6. CSI snapshot validation webhook

   Install an add-on to the CSI driver that implements Kubernetes snapshot validation. For the instructions, refer to the Kubernetes documentation. Tested with v6.2.2.

If you plan to use JetBrains IDEs in your CodeCanvas instance, you should configure at least one Relay server. It enables connections between the JetBrains client on a local machine and the remote IDE backend.

For the best user experience, the Relay server should be deployed closer to the dev environment cluster to minimize latency (e.g., in the dev environment cluster itself or in the same region).

Follow the instructions on how to install a Relay server.

If you want users to connect to dev environments via SSH (e.g., using VS Code remote development or terminal access), you need to set up a Jump server. Otherwise, this step is optional.

For the best user experience, the Jump server should be deployed closer to the dev environment cluster to minimize latency (e.g., in the dev environment cluster itself or in the same region).

Follow the instructions on how to install a Jump server.

1. Select Administration in the header navigation, then in the sidebar menu, select Computing Platforms.

2. Click New connection.

   

3. Give this connection a Name, specify other settings:

   • Kubernetes namespace – the Kubernetes namespace where the dev environments are running. The namespace may already exist, otherwise, it will be created during the connection.

   • Relay server and Jump server – the servers that you've created in the previous steps.

   • Here you can also modify the pod YAML template according to your needs. Learn more about this and other computing platform settings

4. Click Save to add the connection to the list. Note that the connection is not yet active.

   

5. Click the connection name to open its details.

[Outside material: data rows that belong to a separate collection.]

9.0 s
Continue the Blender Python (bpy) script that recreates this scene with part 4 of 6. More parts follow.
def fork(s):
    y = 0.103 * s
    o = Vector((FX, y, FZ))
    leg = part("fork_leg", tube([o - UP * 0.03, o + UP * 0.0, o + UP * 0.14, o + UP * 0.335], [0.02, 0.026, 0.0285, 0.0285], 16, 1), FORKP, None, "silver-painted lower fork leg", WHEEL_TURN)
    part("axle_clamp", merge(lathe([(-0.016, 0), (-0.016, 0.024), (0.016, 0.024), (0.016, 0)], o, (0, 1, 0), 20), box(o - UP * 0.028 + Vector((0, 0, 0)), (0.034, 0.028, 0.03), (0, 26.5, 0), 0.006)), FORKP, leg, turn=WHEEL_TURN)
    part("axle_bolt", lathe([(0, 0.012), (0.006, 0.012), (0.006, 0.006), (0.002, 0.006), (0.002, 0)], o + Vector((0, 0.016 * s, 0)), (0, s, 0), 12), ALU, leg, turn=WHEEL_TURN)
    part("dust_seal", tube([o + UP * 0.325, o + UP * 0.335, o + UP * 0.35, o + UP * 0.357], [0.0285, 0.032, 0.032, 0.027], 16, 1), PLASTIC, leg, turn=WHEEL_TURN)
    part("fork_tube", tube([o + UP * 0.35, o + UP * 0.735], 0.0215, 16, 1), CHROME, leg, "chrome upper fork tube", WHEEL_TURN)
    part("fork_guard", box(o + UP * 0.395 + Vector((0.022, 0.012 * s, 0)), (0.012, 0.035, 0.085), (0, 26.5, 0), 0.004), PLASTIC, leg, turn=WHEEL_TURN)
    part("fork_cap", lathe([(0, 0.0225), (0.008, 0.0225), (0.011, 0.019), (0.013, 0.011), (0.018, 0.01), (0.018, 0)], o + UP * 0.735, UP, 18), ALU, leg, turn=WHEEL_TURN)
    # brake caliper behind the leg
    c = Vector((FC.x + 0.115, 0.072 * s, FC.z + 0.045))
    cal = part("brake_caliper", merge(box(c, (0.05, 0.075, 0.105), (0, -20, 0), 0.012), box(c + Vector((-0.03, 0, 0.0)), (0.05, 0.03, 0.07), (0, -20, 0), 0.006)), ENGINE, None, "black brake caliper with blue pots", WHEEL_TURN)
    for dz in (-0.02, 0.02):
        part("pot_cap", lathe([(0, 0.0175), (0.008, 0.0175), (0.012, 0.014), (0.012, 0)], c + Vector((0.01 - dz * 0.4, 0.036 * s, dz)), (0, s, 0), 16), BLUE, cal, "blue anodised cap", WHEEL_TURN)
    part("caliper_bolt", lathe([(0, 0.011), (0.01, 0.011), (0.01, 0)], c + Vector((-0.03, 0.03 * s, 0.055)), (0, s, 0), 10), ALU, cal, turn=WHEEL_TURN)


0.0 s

6. The connection details page provides the snippet that you should use to install the CodeCanvas operator in the dev environment cluster. The operator communicates with the CodeCanvas application and starts/stops worker pods in the dev environment cluster.

   1. To communicate with each other, the CodeCanvas application and the operator require a key pair. The public key is stored in CodeCanvas, and the private key is used by the operator.

      To generate a key pair, click Generate keys. The private key will be automatically added to the snippet.

   2. Copy the snippet to the clipboard.

   3. Run the snippet to apply it to the dev environment cluster. The snippet configures the cluster and installs the operator.

7. Click Test connection and ensure that all checks are successful.